## Information provided:
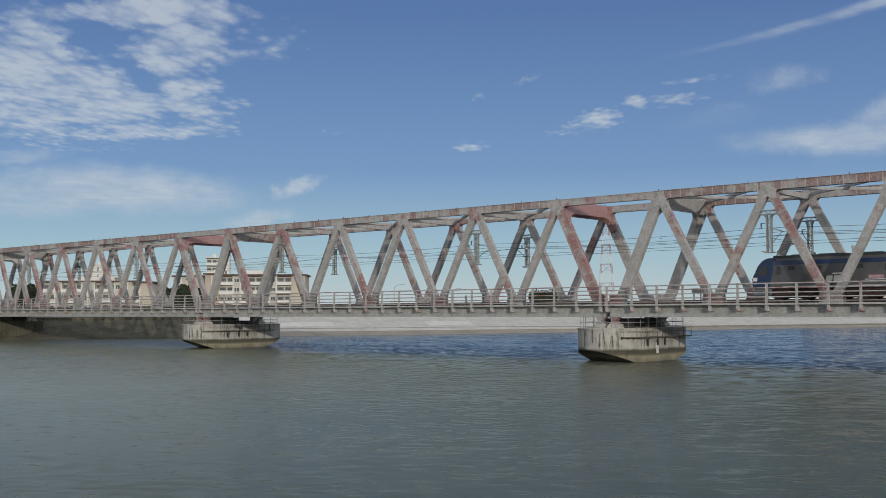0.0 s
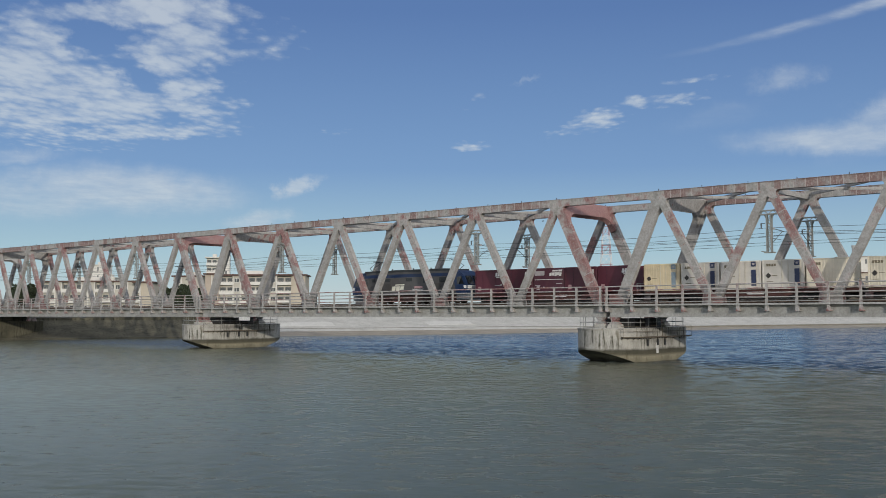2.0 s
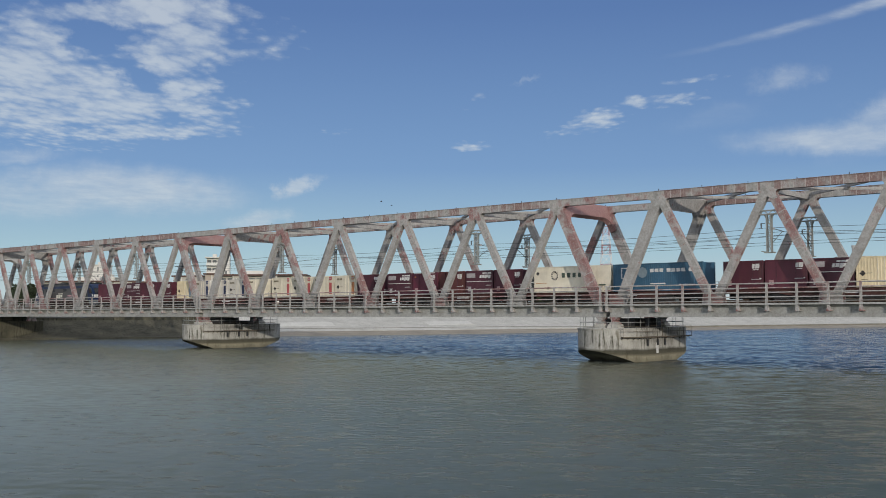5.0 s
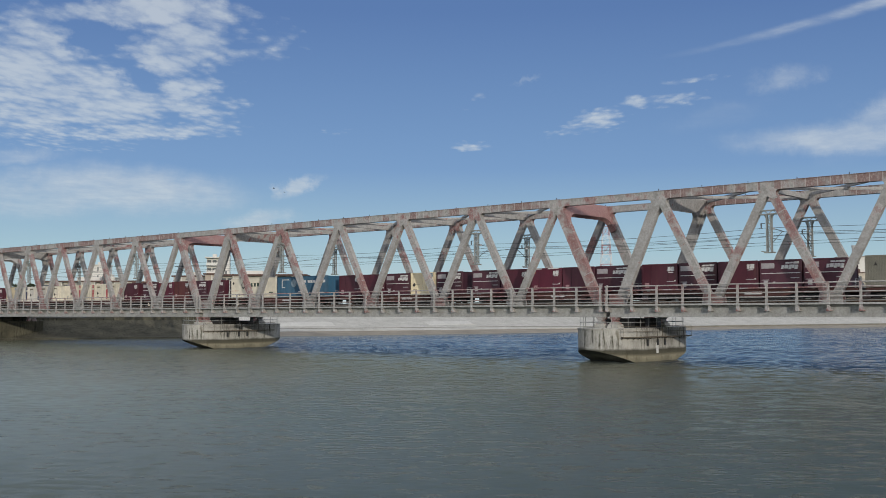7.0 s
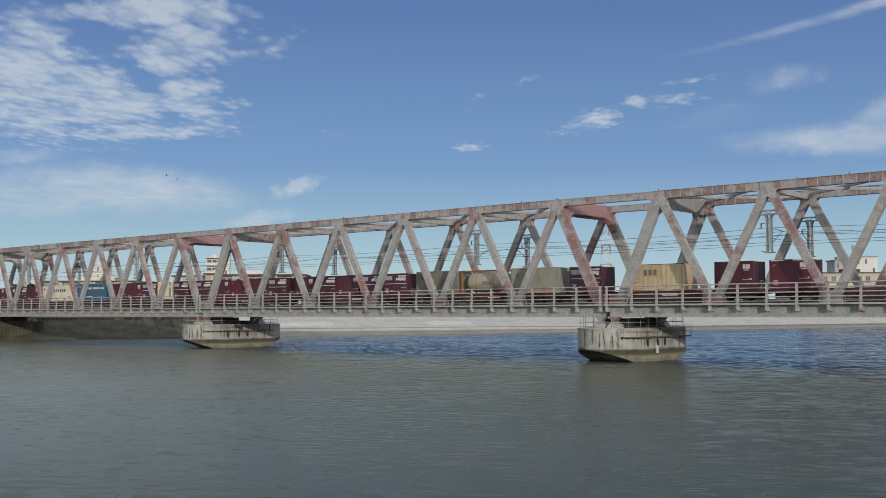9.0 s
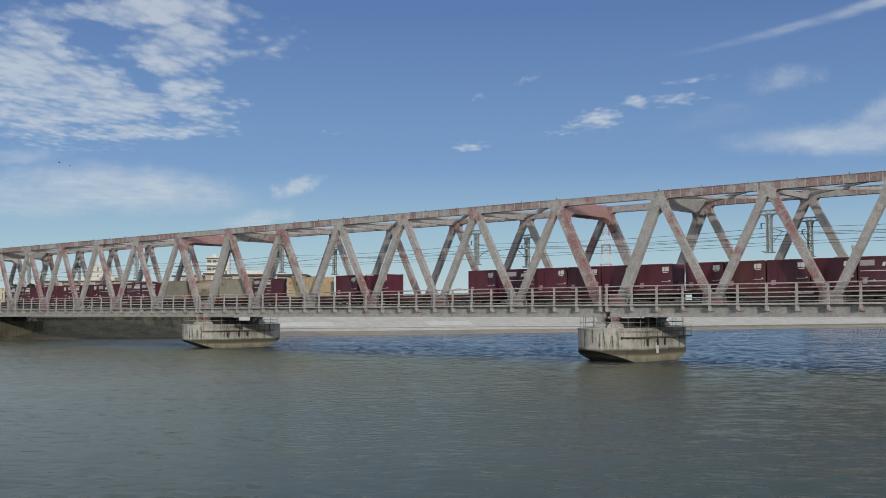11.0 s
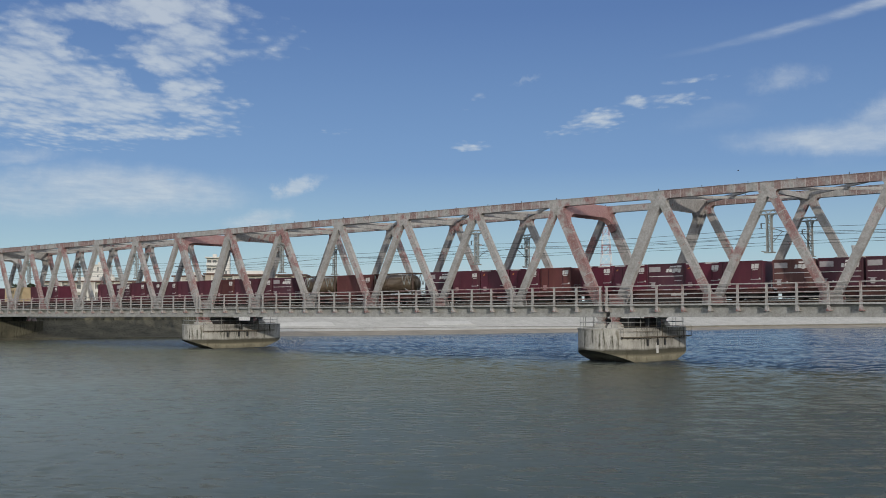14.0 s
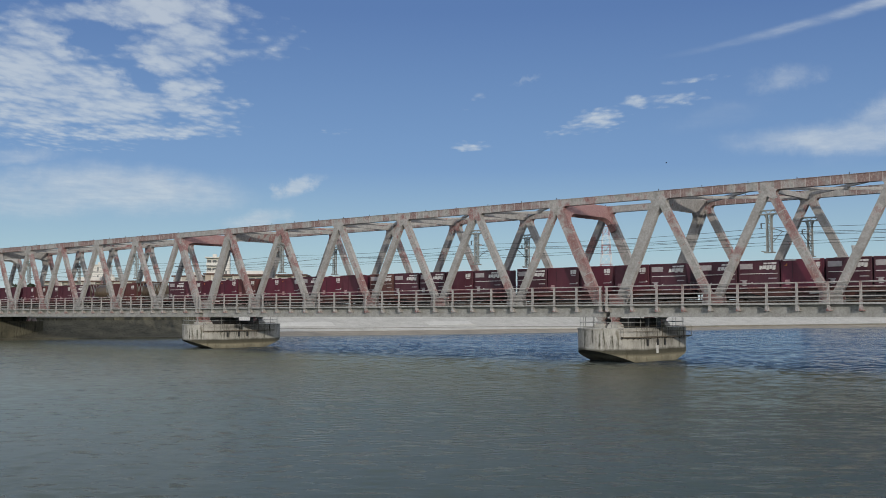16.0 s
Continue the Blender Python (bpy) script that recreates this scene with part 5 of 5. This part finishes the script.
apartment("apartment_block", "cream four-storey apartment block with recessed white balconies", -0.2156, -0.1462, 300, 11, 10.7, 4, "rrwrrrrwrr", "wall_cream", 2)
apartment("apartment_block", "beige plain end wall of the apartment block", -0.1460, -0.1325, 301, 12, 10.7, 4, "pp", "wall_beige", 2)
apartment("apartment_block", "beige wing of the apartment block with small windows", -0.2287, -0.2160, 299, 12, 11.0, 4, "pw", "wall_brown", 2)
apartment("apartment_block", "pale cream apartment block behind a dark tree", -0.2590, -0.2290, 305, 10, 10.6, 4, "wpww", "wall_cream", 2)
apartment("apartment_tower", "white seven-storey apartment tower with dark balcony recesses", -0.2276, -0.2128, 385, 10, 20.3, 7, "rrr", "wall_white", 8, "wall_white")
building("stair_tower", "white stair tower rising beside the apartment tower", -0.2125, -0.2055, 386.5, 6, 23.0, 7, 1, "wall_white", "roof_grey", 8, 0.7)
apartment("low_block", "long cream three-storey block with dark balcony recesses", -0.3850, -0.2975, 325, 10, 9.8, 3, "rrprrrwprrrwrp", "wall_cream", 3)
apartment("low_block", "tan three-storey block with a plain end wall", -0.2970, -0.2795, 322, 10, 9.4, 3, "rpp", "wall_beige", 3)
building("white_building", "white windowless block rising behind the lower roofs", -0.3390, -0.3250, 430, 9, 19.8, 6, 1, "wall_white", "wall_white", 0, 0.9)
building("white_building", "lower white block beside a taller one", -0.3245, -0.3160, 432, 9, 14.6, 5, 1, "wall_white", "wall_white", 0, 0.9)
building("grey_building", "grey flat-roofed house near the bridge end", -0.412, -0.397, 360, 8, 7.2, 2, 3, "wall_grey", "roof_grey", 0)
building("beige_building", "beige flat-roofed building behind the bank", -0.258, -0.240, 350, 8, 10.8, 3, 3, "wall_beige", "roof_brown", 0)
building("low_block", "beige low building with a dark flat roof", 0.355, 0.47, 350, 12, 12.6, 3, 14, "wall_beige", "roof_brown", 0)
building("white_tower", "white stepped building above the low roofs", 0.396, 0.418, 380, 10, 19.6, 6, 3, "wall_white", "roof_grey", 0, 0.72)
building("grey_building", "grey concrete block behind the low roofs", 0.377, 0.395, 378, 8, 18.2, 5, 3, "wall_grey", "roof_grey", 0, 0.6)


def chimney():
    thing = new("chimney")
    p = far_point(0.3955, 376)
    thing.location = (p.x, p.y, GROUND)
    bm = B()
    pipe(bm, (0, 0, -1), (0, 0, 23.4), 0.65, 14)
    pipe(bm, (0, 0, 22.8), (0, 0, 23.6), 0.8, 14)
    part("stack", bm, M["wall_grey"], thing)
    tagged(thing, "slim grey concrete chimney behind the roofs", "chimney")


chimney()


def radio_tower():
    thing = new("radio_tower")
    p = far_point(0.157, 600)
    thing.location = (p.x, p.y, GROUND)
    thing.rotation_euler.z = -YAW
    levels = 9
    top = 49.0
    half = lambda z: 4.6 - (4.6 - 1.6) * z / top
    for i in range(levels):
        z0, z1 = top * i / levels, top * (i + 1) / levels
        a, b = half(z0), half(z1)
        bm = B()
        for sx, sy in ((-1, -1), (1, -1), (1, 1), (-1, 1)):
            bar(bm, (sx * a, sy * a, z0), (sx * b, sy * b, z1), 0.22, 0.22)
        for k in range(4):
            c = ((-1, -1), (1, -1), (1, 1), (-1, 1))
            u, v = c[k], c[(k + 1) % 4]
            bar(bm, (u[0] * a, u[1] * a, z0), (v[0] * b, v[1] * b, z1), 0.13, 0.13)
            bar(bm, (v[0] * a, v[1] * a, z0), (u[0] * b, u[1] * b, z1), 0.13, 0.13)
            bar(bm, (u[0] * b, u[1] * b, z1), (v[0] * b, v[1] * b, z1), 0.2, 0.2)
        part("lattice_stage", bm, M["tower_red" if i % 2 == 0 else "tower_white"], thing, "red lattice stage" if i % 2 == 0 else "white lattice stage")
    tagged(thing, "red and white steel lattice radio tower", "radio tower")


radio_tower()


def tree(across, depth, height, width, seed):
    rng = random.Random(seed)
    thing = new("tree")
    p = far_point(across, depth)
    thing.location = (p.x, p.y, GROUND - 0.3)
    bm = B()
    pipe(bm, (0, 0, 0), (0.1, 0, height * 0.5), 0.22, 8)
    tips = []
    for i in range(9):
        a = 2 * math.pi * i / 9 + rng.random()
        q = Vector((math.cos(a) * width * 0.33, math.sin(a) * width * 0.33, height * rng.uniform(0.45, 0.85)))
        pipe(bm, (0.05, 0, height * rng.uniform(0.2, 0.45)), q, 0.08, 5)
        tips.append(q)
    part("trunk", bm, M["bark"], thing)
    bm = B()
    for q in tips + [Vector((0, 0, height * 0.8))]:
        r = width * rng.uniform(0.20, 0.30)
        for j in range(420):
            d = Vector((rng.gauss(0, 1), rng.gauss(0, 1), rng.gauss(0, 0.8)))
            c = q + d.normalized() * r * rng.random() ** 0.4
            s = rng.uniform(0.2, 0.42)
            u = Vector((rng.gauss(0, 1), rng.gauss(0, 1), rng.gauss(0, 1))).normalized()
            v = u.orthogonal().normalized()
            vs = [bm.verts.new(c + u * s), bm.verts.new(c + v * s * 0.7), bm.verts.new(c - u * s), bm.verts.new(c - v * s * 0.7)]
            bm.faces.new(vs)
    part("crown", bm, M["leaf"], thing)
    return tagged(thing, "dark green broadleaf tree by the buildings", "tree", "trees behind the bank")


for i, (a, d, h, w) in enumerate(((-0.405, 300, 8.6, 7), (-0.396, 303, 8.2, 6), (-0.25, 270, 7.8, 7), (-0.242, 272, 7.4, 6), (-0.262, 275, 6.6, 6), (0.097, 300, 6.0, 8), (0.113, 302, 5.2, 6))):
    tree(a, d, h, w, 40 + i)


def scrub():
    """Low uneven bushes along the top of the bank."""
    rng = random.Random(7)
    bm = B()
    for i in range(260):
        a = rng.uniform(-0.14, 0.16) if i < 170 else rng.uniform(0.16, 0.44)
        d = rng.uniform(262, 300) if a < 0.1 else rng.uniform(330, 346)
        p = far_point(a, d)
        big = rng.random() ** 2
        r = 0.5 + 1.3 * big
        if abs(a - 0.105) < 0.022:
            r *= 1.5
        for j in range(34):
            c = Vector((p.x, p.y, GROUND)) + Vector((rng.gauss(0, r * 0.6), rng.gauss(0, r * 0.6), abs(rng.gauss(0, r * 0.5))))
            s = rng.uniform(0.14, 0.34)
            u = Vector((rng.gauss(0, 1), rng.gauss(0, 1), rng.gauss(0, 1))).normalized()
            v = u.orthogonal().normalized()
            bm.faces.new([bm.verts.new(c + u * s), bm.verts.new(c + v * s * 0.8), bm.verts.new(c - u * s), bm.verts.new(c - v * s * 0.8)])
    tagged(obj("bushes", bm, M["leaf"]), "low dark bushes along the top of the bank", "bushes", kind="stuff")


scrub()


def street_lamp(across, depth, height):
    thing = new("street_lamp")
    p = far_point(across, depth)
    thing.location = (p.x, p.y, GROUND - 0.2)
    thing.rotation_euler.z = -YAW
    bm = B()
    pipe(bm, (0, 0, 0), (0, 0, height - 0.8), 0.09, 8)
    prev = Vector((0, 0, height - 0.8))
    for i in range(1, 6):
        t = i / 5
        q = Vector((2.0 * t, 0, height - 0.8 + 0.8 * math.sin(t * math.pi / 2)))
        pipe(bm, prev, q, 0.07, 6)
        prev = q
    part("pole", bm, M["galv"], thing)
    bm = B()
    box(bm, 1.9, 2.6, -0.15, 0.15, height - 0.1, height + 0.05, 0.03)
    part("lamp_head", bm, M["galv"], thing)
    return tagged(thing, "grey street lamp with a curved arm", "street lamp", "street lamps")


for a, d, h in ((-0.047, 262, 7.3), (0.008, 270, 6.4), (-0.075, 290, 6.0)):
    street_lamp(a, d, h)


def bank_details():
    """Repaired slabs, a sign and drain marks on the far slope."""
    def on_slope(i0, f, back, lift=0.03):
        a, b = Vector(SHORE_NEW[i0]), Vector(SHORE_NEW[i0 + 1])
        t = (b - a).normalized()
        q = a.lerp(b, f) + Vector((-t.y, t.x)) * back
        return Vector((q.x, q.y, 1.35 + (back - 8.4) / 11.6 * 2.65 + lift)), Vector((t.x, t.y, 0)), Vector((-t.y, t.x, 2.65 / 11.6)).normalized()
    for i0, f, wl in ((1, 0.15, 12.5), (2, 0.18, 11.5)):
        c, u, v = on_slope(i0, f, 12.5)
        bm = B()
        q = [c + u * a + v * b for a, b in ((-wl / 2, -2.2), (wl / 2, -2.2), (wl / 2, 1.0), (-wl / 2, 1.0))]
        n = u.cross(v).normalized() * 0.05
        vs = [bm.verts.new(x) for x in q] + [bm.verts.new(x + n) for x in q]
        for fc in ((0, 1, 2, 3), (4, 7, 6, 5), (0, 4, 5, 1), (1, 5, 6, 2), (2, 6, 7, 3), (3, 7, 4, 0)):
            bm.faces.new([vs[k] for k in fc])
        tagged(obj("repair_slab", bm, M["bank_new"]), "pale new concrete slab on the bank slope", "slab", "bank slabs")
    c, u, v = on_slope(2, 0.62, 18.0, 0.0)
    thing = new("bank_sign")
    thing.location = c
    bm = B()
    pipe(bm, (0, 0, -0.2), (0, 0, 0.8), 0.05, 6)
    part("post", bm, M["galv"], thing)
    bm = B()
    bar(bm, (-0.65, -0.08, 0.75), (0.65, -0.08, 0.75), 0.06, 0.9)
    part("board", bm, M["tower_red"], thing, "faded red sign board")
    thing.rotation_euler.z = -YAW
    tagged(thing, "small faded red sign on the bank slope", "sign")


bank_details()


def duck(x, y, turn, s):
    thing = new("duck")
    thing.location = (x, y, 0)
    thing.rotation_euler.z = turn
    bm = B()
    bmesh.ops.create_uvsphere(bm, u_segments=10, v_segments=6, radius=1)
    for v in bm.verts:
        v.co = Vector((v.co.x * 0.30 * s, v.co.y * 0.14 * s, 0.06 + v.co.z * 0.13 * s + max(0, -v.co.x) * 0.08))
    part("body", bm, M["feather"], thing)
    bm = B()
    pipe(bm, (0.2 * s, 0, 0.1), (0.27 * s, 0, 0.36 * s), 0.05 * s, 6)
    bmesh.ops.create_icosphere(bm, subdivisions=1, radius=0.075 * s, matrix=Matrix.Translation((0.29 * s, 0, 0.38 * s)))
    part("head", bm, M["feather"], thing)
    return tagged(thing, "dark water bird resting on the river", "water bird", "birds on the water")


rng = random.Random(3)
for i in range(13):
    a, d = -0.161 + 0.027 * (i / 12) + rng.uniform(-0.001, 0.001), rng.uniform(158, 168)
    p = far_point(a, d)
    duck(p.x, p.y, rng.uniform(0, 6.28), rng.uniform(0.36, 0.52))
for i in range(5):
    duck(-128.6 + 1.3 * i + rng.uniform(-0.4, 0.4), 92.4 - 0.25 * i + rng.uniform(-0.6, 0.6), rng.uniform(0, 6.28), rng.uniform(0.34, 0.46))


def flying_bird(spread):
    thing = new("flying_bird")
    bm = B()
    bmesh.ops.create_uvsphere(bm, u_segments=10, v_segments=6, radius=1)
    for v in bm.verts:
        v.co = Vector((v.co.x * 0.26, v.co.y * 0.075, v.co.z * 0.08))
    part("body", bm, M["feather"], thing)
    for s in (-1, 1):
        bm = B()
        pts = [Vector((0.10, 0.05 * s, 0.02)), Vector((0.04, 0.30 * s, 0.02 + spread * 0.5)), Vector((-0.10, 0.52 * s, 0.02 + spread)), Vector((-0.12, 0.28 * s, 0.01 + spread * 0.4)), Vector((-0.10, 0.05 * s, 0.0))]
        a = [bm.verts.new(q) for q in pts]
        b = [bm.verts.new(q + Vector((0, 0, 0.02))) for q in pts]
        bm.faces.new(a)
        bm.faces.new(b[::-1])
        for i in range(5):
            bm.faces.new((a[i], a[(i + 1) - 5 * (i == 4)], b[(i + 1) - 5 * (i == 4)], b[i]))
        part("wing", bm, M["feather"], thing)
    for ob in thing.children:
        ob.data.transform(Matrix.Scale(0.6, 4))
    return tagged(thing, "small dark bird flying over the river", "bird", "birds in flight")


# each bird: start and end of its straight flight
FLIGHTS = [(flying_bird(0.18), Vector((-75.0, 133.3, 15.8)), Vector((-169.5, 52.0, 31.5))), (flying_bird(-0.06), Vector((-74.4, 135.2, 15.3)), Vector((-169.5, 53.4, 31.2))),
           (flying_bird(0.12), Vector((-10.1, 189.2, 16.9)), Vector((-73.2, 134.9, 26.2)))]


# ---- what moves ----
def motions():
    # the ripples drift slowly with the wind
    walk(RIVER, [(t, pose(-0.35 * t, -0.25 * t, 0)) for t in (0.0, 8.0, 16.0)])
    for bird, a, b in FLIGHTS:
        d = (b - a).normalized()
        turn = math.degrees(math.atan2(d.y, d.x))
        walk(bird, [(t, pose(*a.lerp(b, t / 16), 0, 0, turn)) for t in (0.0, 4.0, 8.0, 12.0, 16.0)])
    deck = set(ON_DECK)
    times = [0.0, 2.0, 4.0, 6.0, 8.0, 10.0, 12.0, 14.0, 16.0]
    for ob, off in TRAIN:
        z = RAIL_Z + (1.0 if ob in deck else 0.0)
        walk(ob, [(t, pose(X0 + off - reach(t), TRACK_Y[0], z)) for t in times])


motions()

## What to do:
Identify and copy the lines holding the word "with".

## Exercise response:
Continue the Blender Python (bpy) script that recreates this scene with part 5 of 5. This part finishes the script.
apartment("apartment_block", "cream four-storey apartment block with recessed white balconies", -0.2156, -0.1462, 300, 11, 10.7, 4, "rrwrrrrwrr", "wall_cream", 2)
apartment("apartment_block", "beige wing of the apartment block with small windows", -0.2287, -0.2160, 299, 12, 11.0, 4, "pw", "wall_brown", 2)
apartment("apartment_tower", "white seven-storey apartment tower with dark balcony recesses", -0.2276, -0.2128, 385, 10, 20.3, 7, "rrr", "wall_white", 8, "wall_white")
apartment("low_block", "long cream three-storey block with dark balcony recesses", -0.3850, -0.2975, 325, 10, 9.8, 3, "rrprrrwprrrwrp", "wall_cream", 3)
apartment("low_block", "tan three-storey block with a plain end wall", -0.2970, -0.2795, 322, 10, 9.4, 3, "rpp", "wall_beige", 3)
building("low_block", "beige low building with a dark flat roof", 0.355, 0.47, 350, 12, 12.6, 3, 14, "wall_beige", "roof_brown", 0)
    return tagged(thing, "grey street lamp with a curved arm", "street lamp", "street lamps")
    # the ripples drift slowly with the wind